── DATASET ENTRIES ──
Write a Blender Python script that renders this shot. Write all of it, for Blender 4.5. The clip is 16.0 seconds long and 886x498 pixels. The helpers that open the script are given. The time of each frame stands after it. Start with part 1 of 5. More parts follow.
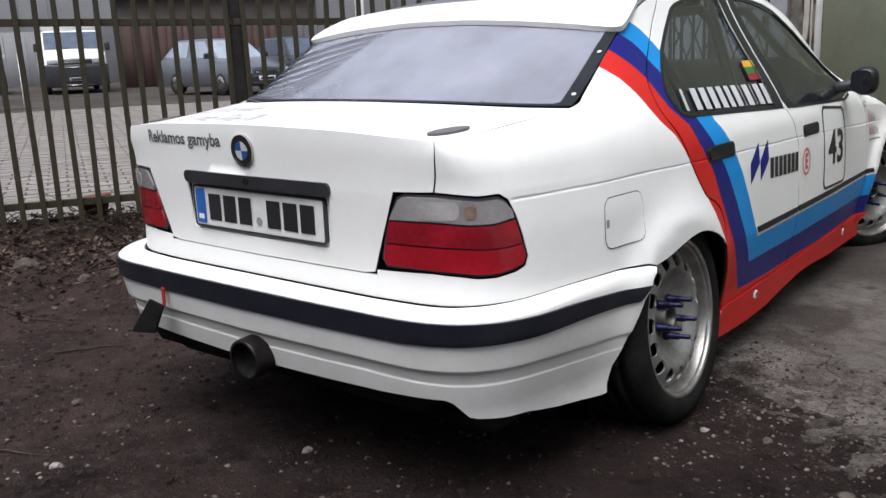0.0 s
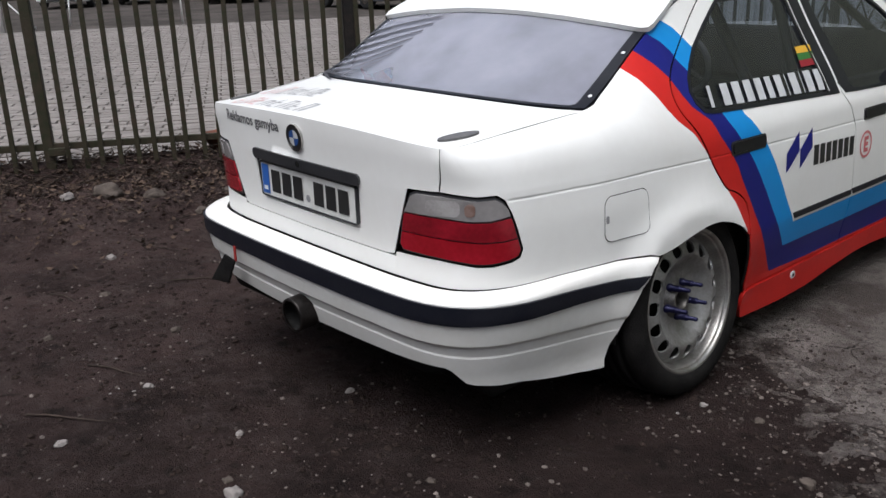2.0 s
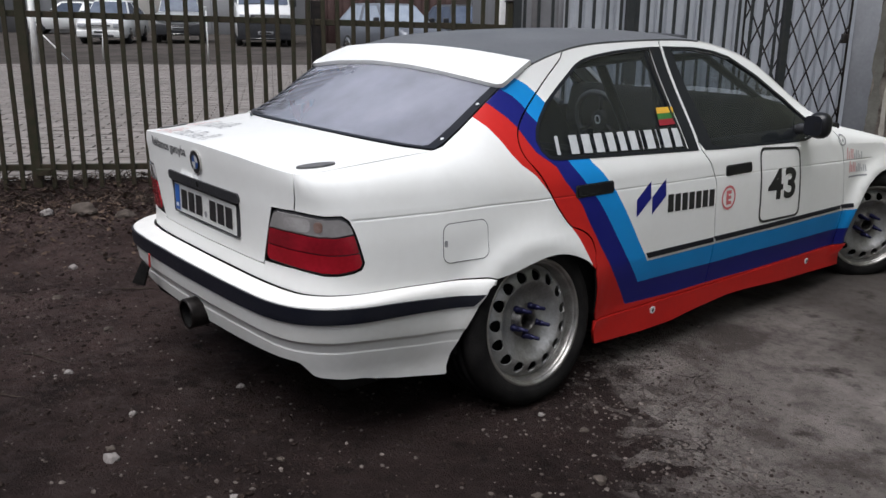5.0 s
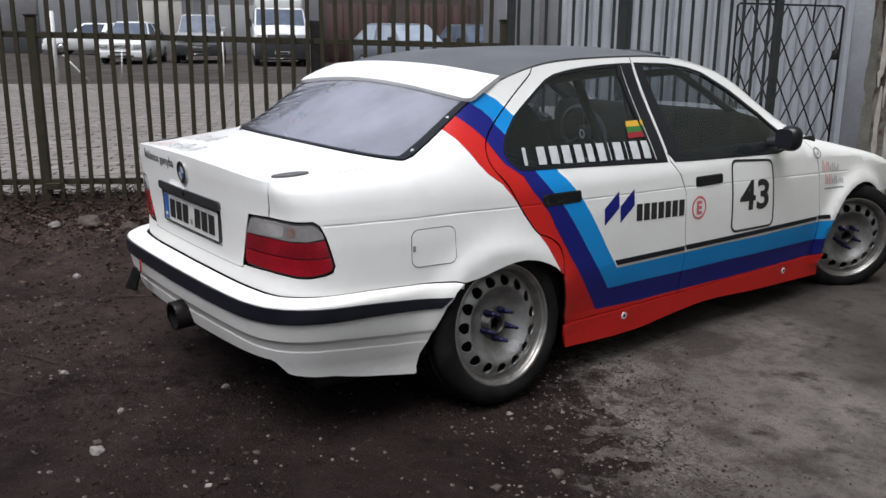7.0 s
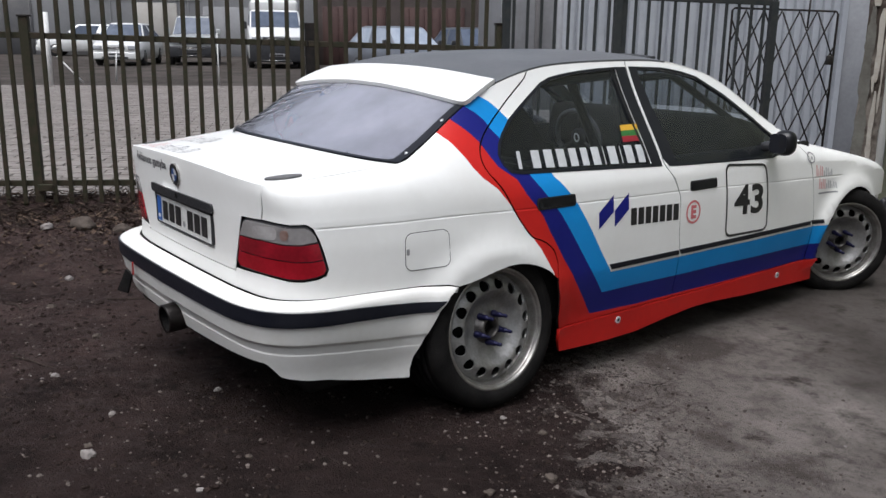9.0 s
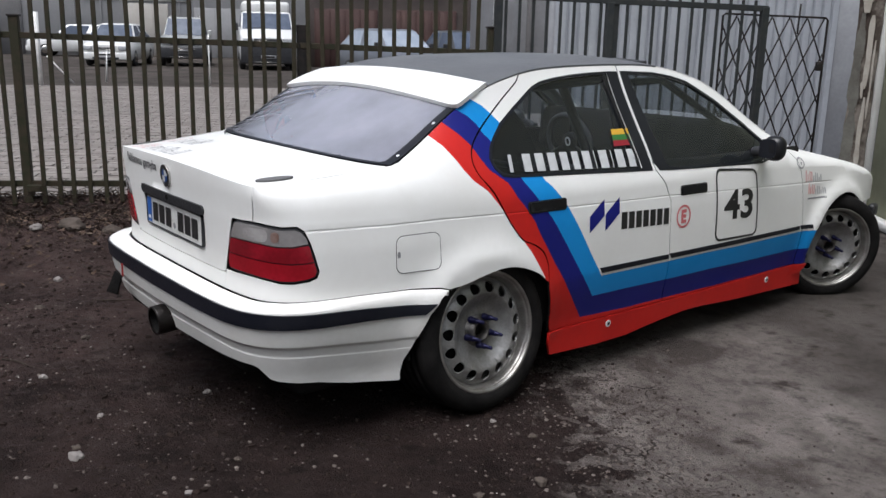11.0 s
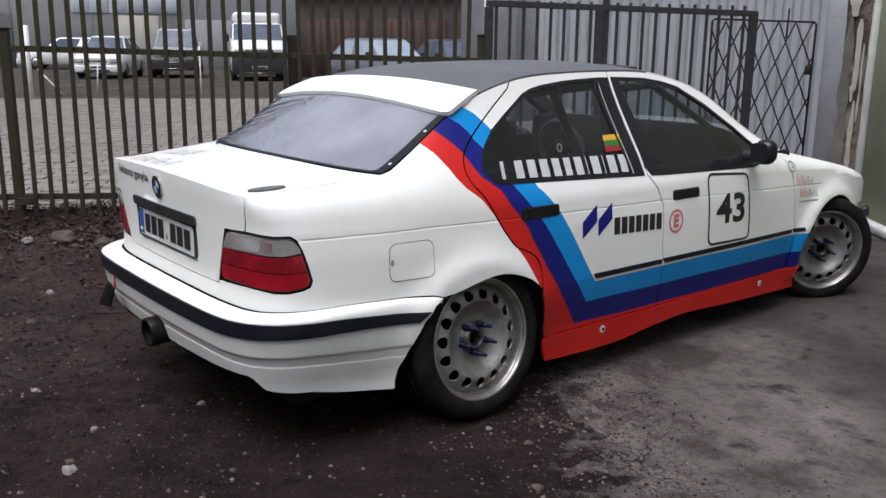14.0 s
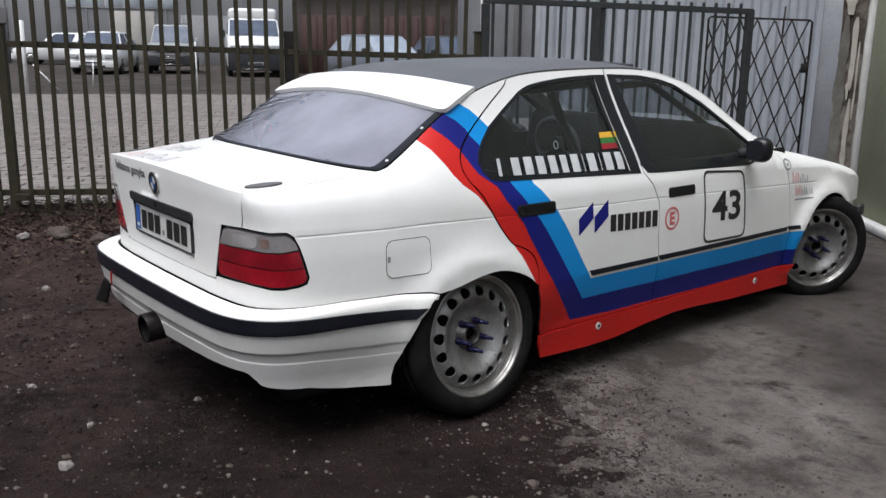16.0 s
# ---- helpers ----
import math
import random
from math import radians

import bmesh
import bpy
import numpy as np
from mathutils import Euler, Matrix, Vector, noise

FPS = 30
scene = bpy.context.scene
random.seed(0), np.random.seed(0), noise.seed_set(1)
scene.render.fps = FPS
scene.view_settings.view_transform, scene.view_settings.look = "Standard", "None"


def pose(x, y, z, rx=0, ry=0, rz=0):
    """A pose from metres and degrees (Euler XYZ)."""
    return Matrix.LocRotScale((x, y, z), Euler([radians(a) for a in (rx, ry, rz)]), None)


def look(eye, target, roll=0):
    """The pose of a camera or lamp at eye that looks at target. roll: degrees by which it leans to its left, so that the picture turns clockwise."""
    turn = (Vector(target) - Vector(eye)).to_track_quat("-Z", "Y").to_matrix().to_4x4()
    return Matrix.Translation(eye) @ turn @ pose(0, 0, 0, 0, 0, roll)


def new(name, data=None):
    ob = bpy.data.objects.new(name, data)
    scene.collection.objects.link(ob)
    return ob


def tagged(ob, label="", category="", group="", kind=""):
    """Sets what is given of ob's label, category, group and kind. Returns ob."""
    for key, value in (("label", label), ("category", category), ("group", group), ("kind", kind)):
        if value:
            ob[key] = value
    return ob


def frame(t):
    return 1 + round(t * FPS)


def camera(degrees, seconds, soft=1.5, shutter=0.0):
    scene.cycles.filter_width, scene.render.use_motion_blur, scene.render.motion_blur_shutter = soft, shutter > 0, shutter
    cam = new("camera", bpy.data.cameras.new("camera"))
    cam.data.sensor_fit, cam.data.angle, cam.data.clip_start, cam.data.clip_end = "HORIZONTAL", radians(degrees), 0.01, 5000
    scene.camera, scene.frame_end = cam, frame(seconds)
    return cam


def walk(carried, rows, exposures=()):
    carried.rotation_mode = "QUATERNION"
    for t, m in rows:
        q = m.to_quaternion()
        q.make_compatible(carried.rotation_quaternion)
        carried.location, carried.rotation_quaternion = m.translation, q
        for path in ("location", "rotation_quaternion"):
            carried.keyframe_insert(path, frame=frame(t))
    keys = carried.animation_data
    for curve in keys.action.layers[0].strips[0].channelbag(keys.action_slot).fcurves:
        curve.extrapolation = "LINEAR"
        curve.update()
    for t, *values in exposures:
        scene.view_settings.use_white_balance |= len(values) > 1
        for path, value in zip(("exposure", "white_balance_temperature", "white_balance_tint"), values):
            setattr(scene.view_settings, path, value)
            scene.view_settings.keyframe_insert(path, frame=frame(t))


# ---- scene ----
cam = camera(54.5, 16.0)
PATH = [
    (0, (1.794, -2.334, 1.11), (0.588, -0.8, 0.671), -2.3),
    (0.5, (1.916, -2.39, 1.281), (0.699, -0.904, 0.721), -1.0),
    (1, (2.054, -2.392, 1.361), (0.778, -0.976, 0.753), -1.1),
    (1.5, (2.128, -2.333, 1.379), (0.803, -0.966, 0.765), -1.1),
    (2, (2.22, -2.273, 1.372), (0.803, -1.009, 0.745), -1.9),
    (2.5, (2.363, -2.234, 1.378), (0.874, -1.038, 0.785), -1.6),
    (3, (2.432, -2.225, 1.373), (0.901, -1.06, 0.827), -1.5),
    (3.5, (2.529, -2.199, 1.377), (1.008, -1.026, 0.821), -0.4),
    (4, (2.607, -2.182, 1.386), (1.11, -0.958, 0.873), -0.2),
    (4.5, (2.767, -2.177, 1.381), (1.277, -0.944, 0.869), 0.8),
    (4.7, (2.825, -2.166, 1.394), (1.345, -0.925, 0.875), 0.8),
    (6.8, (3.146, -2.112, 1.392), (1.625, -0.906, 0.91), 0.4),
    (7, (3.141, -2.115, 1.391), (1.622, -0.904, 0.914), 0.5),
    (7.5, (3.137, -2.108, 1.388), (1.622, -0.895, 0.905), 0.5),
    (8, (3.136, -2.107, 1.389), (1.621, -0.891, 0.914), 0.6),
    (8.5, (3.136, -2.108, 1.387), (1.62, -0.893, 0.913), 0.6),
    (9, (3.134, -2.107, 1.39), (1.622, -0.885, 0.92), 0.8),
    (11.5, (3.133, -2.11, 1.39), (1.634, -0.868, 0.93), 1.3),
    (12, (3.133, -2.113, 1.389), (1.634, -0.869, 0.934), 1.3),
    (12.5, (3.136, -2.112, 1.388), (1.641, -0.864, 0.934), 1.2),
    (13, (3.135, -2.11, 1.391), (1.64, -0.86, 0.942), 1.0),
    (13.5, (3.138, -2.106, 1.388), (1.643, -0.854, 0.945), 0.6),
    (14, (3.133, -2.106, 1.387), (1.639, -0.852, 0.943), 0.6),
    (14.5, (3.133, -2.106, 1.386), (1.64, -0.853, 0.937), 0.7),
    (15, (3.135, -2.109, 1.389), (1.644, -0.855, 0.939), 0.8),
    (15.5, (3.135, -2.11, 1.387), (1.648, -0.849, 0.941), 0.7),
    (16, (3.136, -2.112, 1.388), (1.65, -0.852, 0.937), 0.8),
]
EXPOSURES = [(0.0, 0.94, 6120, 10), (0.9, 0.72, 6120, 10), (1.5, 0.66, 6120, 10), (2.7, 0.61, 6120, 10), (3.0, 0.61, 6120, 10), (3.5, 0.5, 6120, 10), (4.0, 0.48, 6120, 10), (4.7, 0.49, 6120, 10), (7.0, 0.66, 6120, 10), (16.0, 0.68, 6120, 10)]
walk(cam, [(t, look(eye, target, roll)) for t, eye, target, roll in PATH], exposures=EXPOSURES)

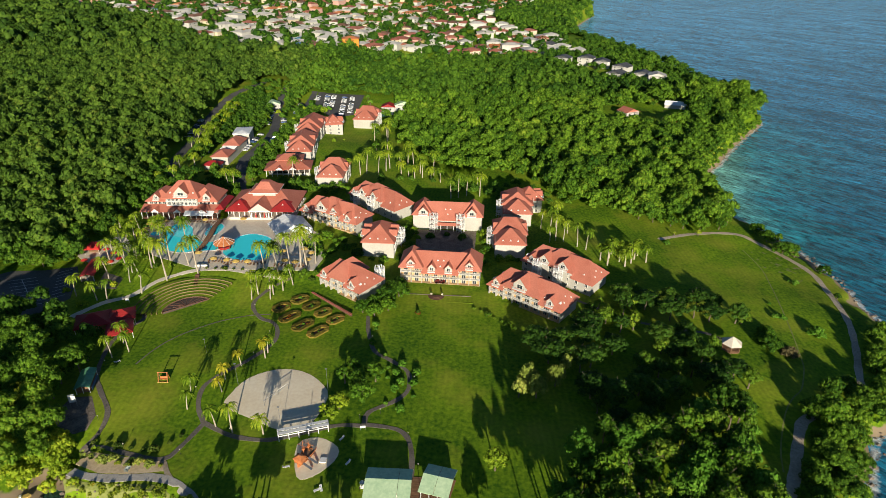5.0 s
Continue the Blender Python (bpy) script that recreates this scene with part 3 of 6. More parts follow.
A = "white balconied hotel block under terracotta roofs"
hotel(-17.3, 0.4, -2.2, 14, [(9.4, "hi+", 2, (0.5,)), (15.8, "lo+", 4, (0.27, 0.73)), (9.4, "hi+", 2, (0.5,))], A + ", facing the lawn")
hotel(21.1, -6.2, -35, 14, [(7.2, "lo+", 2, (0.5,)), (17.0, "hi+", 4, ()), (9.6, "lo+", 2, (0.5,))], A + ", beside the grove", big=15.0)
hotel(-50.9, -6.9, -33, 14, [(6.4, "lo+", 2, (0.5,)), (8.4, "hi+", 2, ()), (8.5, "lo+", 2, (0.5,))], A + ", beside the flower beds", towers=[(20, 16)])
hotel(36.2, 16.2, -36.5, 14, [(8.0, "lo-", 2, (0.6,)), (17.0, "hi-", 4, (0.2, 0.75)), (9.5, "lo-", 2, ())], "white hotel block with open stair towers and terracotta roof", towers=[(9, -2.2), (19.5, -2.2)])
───
# EXERCISE BRIEF
Reproduce the lines exactly, taking as the first line the one with "return 1 + round(t * FPS)" and as the last line the one with "for path, value", and include nothing else.

# OUTPUT FOR THIS EXERCISE
    return 1 + round(t * FPS)


def camera(degrees, seconds, soft=1.5, shutter=0.0):
    scene.cycles.filter_width, scene.render.use_motion_blur, scene.render.motion_blur_shutter = soft, shutter > 0, shutter
    cam = new("camera", bpy.data.cameras.new("camera"))
    cam.data.sensor_fit, cam.data.angle, cam.data.clip_start, cam.data.clip_end = "HORIZONTAL", radians(degrees), 0.01, 5000
    scene.camera, scene.frame_end = cam, frame(seconds)
    return cam


def walk(carried, rows, exposures=()):
    carried.rotation_mode = "QUATERNION"
    for t, m in rows:
        q = m.to_quaternion()
        q.make_compatible(carried.rotation_quaternion)
        carried.location, carried.rotation_quaternion = m.translation, q
        for path in ("location", "rotation_quaternion"):
            carried.keyframe_insert(path, frame=frame(t))
    keys = carried.animation_data
    for curve in keys.action.layers[0].strips[0].channelbag(keys.action_slot).fcurves:
        curve.extrapolation = "LINEAR"
        curve.update()
    for t, *values in exposures:
        scene.view_settings.use_white_balance |= len(values) > 1
        for path, value in zip(("exposure", "white_balance_temperature", "white_balance_tint"), values):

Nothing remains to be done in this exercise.